>>>

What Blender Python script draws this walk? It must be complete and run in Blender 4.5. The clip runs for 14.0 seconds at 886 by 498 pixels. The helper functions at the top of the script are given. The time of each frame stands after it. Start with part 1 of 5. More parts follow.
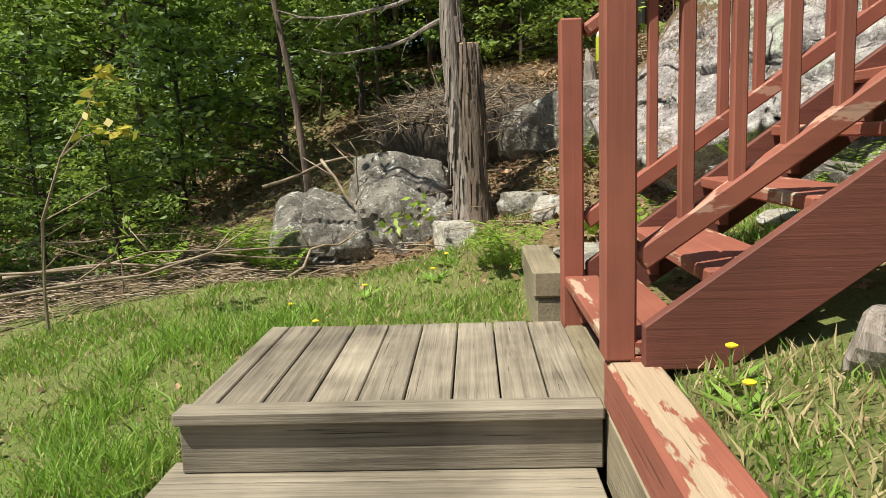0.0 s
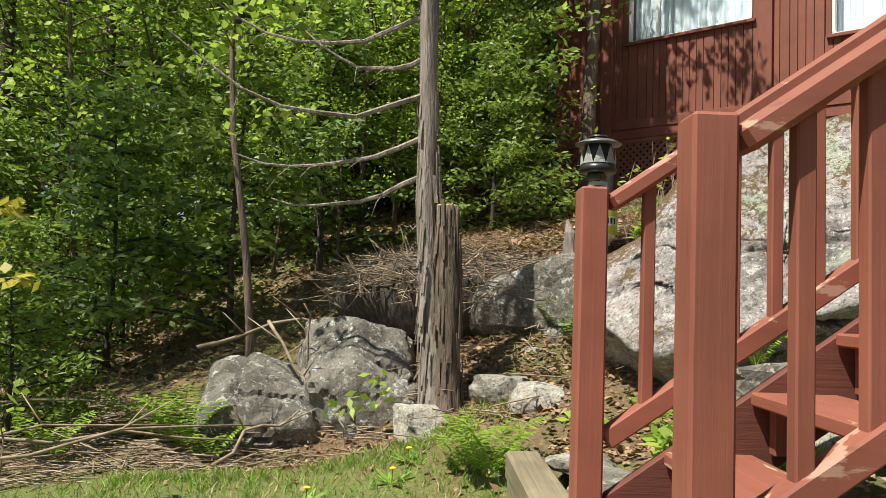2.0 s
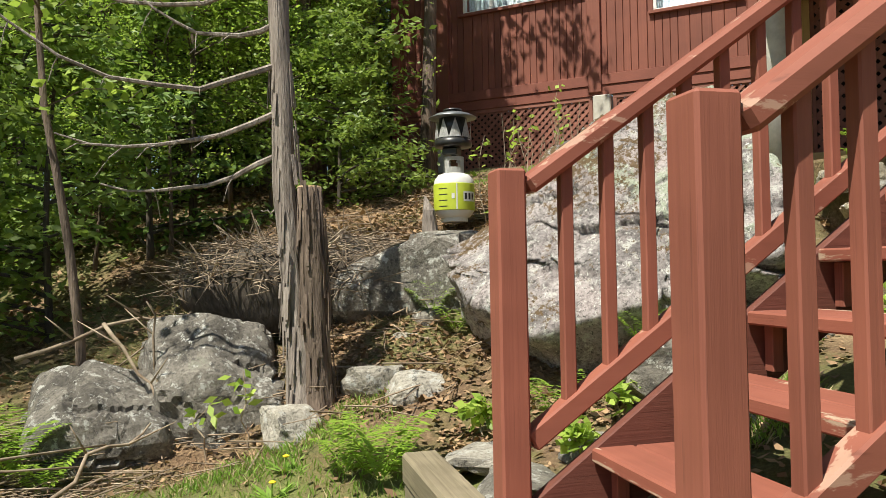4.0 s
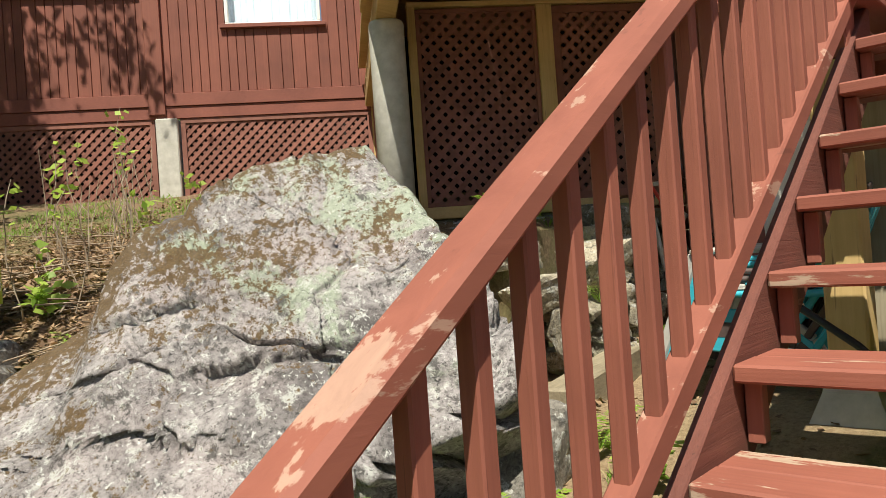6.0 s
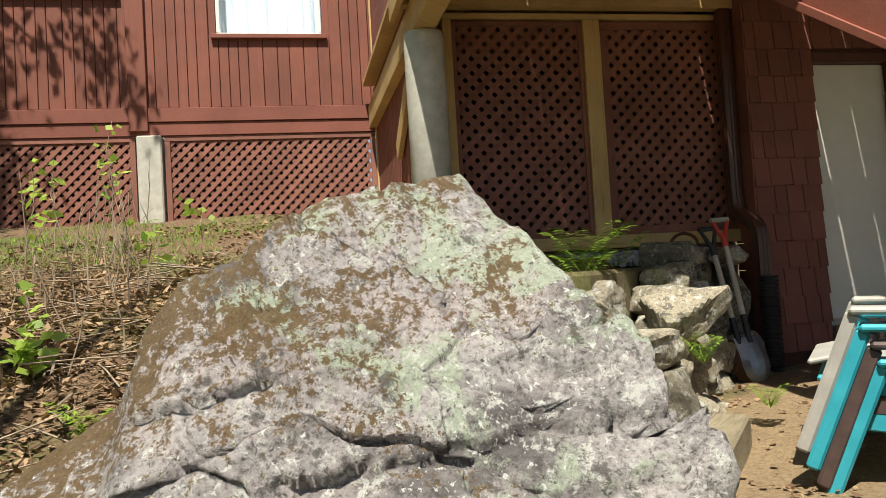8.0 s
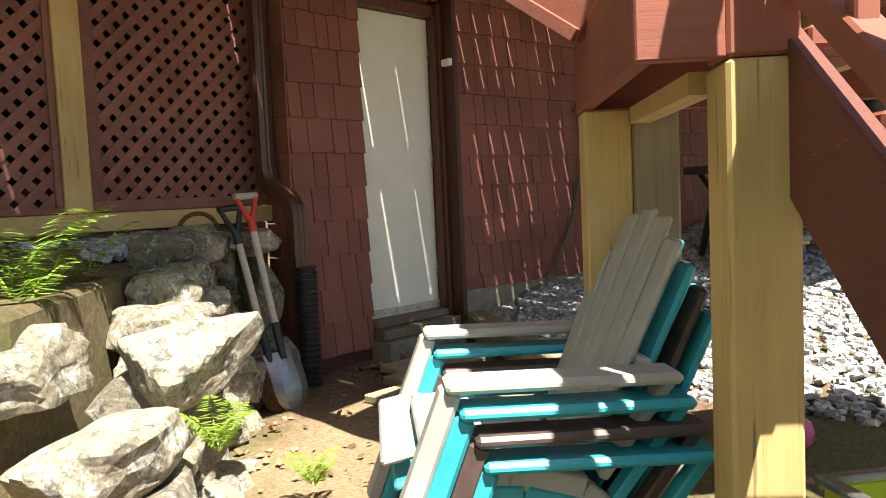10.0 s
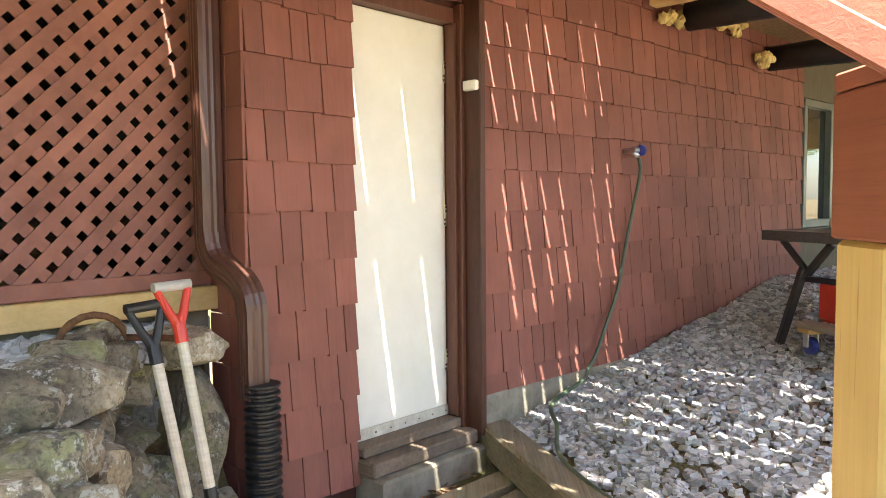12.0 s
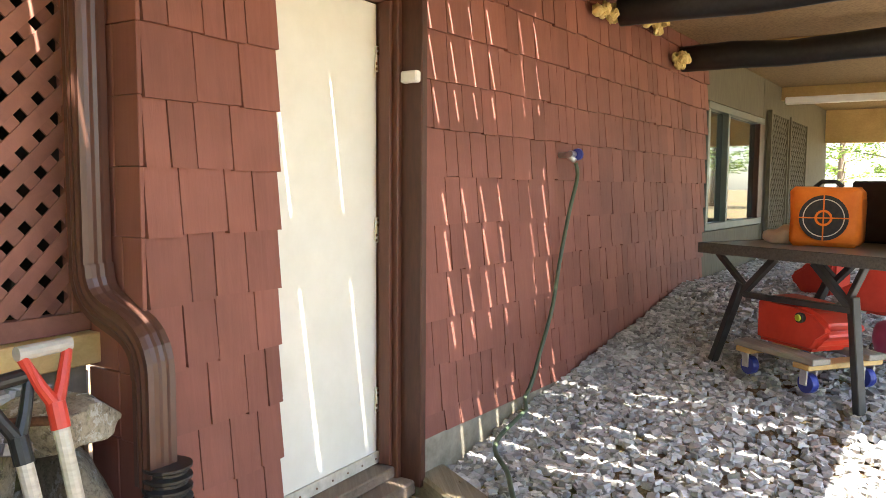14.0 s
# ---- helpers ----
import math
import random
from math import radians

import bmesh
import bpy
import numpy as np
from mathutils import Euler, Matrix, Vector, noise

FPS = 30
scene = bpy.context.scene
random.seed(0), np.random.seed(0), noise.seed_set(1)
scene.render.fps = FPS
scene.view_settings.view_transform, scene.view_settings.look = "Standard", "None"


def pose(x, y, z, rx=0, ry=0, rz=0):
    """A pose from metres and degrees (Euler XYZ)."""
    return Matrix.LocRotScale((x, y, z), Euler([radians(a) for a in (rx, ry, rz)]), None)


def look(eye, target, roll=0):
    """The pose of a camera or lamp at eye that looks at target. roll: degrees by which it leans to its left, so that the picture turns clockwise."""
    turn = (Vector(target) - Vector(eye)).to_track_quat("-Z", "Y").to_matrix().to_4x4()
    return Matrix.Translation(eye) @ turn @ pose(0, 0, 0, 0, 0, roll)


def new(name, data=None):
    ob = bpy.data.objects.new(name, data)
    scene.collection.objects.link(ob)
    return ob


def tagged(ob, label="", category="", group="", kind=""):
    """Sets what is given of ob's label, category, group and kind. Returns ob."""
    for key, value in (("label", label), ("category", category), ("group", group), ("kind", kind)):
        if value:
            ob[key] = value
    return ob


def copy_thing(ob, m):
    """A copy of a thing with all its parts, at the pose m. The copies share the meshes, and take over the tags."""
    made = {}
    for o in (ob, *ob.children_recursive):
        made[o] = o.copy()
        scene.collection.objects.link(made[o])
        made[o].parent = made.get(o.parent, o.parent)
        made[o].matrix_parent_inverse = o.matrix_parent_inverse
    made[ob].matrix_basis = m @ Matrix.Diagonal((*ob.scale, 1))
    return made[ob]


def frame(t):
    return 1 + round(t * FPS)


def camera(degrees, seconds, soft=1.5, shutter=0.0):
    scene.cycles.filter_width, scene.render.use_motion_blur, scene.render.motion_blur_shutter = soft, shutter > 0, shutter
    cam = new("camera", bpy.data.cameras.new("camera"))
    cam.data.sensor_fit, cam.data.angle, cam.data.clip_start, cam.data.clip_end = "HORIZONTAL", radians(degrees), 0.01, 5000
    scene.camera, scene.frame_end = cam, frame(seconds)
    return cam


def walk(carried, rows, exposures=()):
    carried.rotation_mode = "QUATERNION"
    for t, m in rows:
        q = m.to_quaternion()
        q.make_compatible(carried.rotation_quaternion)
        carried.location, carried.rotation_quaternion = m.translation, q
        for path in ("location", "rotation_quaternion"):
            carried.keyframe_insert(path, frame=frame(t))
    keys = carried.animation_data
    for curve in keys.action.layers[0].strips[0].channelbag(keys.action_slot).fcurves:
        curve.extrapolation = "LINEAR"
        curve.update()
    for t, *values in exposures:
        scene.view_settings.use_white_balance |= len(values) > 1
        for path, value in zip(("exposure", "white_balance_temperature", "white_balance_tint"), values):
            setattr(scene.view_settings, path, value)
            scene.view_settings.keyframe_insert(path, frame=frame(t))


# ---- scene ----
cam = camera(60.8, 14.0, soft=0.45)
PATH = [
    (0, (0.202, 0.471, 0.754), (0.116, 2.447, 0.463), -1.9),
    (0.5, (0.089, 0.785, 0.791), (0.191, 2.769, 0.555), -2.8),
    (1, (-0.019, 1.095, 0.833), (0.363, 3.055, 0.717), -1.6),
    (1.5, (0.044, 1.158, 0.852), (0.357, 3.132, 0.903), 0.6),
    (2, (0.066, 1.14, 0.84), (0.115, 3.135, 0.958), 2.0),
    (2.2, (0.032, 1.074, 0.826), (0.013, 3.071, 0.937), 2.0),
    (4.5, (-0.143, 1.79, 0.932), (0.665, 3.62, 0.93), -2.5),
    (5, (-0.048, 2.213, 0.999), (1.087, 3.86, 0.976), -3.5),
    (5.3, (-0.002, 2.385, 1.138), (1.289, 3.913, 1.126), -3.4),
    (5.5, (0.086, 2.527, 1.215), (1.455, 3.985, 1.21), -4.4),
    (6, (0.219, 2.814, 1.427), (1.711, 4.146, 1.445), -4.1),
    (6.5, (0.297, 2.965, 1.528), (1.751, 4.337, 1.569), -2.7),
    (7, (0.222, 3.153, 1.547), (1.609, 4.593, 1.61), -1.7),
    (7.5, (0.191, 3.368, 1.554), (1.602, 4.783, 1.632), -1.8),
    (8, (0.35, 3.657, 1.575), (1.923, 4.89, 1.648), -3.4),
    (8.3, (0.502, 3.822, 1.596), (2.233, 4.824, 1.625), -4.7),
    (8.5, (0.634, 3.91, 1.619), (2.463, 4.719, 1.614), -5.6),
    (9, (0.943, 4.05, 1.708), (2.914, 4.369, 1.593), -4.7),
    (9.2, (1.092, 4.059, 1.708), (3.079, 4.244, 1.569), -3.9),
    (11.3, (2.626, 4.251, 2.038), (4.62, 4.328, 1.908), -1.5),
    (11.5, (2.739, 4.284, 2.055), (4.735, 4.348, 1.937), -1.0),
    (11.7, (2.854, 4.298, 2.08), (4.849, 4.362, 1.96), -1.1),
    (12, (3.013, 4.356, 2.095), (5.008, 4.408, 1.97), -0.5),
    (12.5, (3.206, 4.467, 2.117), (5.198, 4.496, 1.942), -1.0),
    (13, (3.353, 4.591, 2.167), (5.338, 4.481, 1.954), -1.1),
    (13.5, (3.485, 4.646, 2.182), (5.462, 4.418, 1.987), -0.4),
    (14, (3.576, 4.671, 2.203), (5.542, 4.343, 2.039), 0.4),
]
walk(cam, [(t, look(eye, goal, lean)) for t, eye, goal, lean in PATH], exposures=[(0, 0.66, 6650, 6), (9.2, 0.62, 6600, 6), (10.2, 2.2, 6600, 8), (11.3, 3.3, 6600, 9), (12.3, 3.6, 6500, 9), (14, 3.6, 6500, 9)])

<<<

Problem requirements.
Everything from the line that contains "for t, m in" through the line that contains "scene.view_settings.keyframe_insert(path, frame=frame(t))" is to be transcribed exactly, and nothing outside that range.

Full response.
    for t, m in rows:
        q = m.to_quaternion()
        q.make_compatible(carried.rotation_quaternion)
        carried.location, carried.rotation_quaternion = m.translation, q
        for path in ("location", "rotation_quaternion"):
            carried.keyframe_insert(path, frame=frame(t))
    keys = carried.animation_data
    for curve in keys.action.layers[0].strips[0].channelbag(keys.action_slot).fcurves:
        curve.extrapolation = "LINEAR"
        curve.update()
    for t, *values in exposures:
        scene.view_settings.use_white_balance |= len(values) > 1
        for path, value in zip(("exposure", "white_balance_temperature", "white_balance_tint"), values):
            setattr(scene.view_settings, path, value)
            scene.view_settings.keyframe_insert(path, frame=frame(t))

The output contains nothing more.